Leisure activities play a significant role in subjective well-being. More and more scholars have focused on the important value of urban leisure activity participation metrics and their impact mechanism analysis. In this study, we propose a method to estimate urban LAP for each ULR by integrating multi-source geospatial big data and human activity tracking data. Using Nanjing as a case study, we explore the driving mechanism behind LAP distribution. The leisure and sightseeing activities of people often vary seasonally. Therefore, our findings primarily reflect the leisure participation characteristics during the spring season in the study area.

Our analysis reveals that LAP is significantly higher on weekends compared to weekdays, with two peaks in a day. The results highlight the regional imbalances in the development and utilization of urban leisure resources, as well as temporal preferences in peoples’ leisure choices. The identified factors have achieved a significant level of explanatory power, particularly for sports and sightseeing activities, with 85% and 67% accuracy, respectively. We have also identified the specific driving factors for each type of leisure activity, such as street design for sports, transportation convenience for sightseeing, and cultural heritage for cultural activities. Additionally, we have observed the influence of resource conditions and population density on leisure participation. These findings offer valuable insights for optimizing local service resources, enhancing the design of leisure areas, and improving the aesthetics of street environments.

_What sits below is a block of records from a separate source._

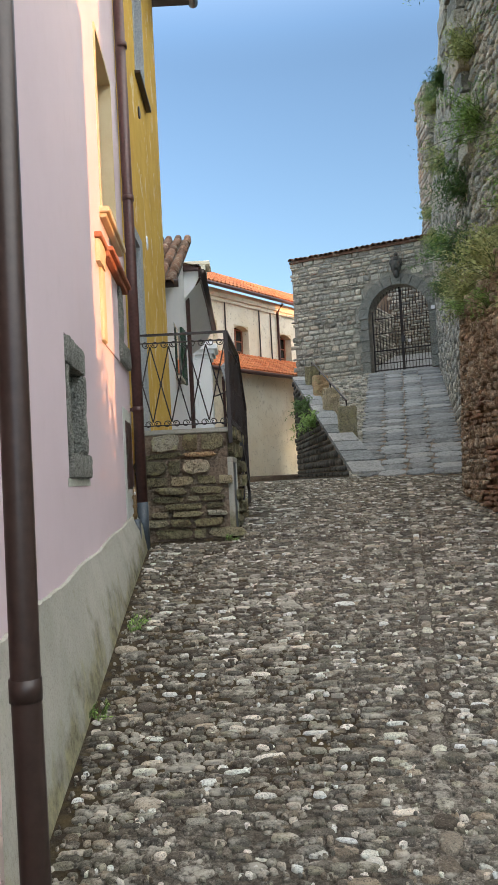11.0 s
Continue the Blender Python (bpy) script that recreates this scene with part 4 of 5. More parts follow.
part("grille", b, DARK_METAL, vent)
b = bmesh.new()
bmesh.ops.create_cone(b, cap_ends=True, segments=14, radius1=0.07, radius2=0.06, depth=0.02, matrix=Matrix.Translation((0.006, 12.81, 4.86)) @ Matrix.Rotation(radians(90), 4, "Y") @ Matrix.Diagonal((1.3, 0.8, 1, 1)))
tagged(part("wall_plaque", b, CERAMIC), "small white oval plaque on the yellow wall", "plaque")
eave = thing("eave", "dark wooden eave with a brown gutter", "eave", kind="structure")
boxes("soffit", [((-0.4, 10.8, 9.2), (0.55, 15.1, 9.28))], DARK_METAL, eave)
b = bmesh.new()
tube(b, [(0.60, 10.7, 9.25), (0.60, 15.15, 9.25)], 0.075, 12)
part("gutter", b, DARK_METAL, eave, smooth=True)
boxes("rafter_end", [((-0.0, y, 9.08), (0.5, y + 0.09, 9.2)) for y in (11.2, 12.0, 12.8, 13.6, 14.4)], DARK_METAL, eave)

# ---------- terrace: railing and stair ----------
rail = thing("terrace_railing", "wrought iron railing with diamond lattice and scrolls on the terrace", "railing")
RX = [0.03, 0.93]
RYF = 10.93
TOPR, SUBR, LOWR = 3.38, 3.30, 2.50


def bar(name, pts, r, sides=6, flat=None):
    b = bmesh.new()
    tube(b, pts, r, sides)
    return part(name, b, BLACK_IRON, rail, smooth=sides > 6)


def beam(name, a, c, w, h):
    """A flat bar between two points."""
    a, c = Vector(a), Vector(c)
    d = (c - a).normalized()
    s = d.cross(Vector((0, 0, 1))).normalized() * w / 2
    t = s.cross(d).normalized() * h / 2
    b = bmesh.new()
    f = [b.verts.new(p + i * s + j * t) for p in (a, c) for i, j in ((-1, -1), (1, -1), (1, 1), (-1, 1))]
    for q in ((0, 1, 2, 3), (4, 5, 6, 7), (0, 1, 5, 4), (1, 2, 6, 5), (2, 3, 7, 6), (3, 0, 4, 7)):
        b.faces.new([f[k] for k in q])
    return part(name, b, BLACK_IRON, rail)


def scroll(c, along, s, up):
    """A small spiral beside an anchor."""
    pts = []
    for k in range(15):
        a = k / 14 * math.tau * 1.25
        r = s * (1 - 0.62 * k / 14)
        pts.append(Vector(c) + Vector(along) * (s - r * math.cos(a)) + Vector((0, 0, up)) * (r * math.sin(a)))
    return bar("scroll", pts, 0.0055, 5)


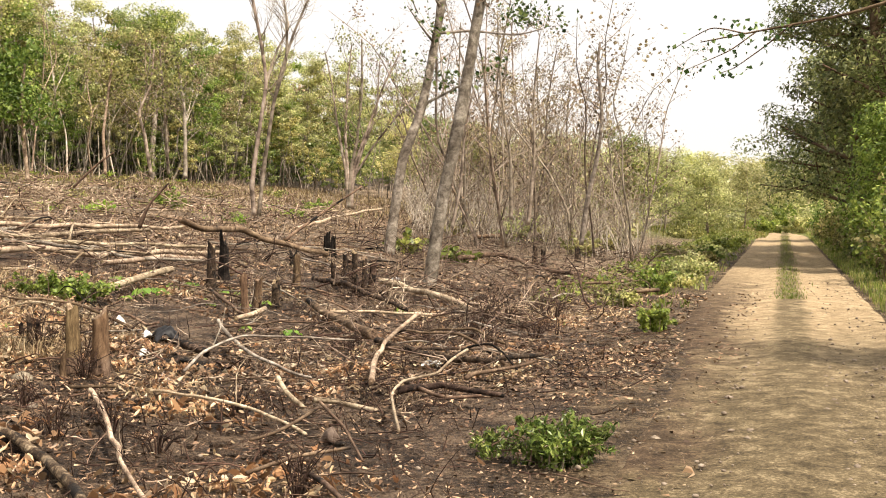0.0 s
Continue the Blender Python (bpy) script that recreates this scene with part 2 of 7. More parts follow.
LEAF_YOUNG = foliage("young_light_green_leaves", [(0.0, (0.20, 0.32, 0.045)), (0.5, (0.36, 0.50, 0.09)), (1.0, (0.55, 0.63, 0.19))], 0.5)
LEAF_SEEDLING = foliage("fresh_green_seedling_leaves", [(0.0, (0.15, 0.28, 0.04)), (0.5, (0.30, 0.48, 0.085)), (1.0, (0.52, 0.64, 0.18))], 0.5)
LEAF_DARK = foliage("dark_green_leaves", [(0.0, (0.016, 0.038, 0.012)), (0.6, (0.085, 0.145, 0.04)), (1.0, (0.29, 0.385, 0.13))], 0.38, gloss=0.25)
LEAF_ROADSIDE = foliage("dull_green_leaves", [(0.0, (0.07, 0.092, 0.034)), (0.6, (0.21, 0.245, 0.09)), (1.0, (0.46, 0.47, 0.21))], 0.5, gloss=0.35)
# leaf colour far darkened: stands in for the shade under the canopy
LEAF_DEEP = foliage("undergrowth_shade_in_colour", [(0.0, (0.016, 0.018, 0.008)), (0.6, (0.045, 0.052, 0.020)), (1.0, (0.10, 0.10, 0.04))], 0.2, gloss=0.5)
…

While this study provides significant contributions, there are some limitations. The research is based on a single city, and future studies should include multiple cities to compare and evaluate the adaptability of the proposed indicator systems. Additionally, further research incorporating subjective perception assessments of indoor and outdoor environments within leisure areas will enhance our understanding of the mechanisms driving leisure activities. By addressing these limitations, we can gain a deeper understanding of urban LAP across different contexts and improve our analysis system.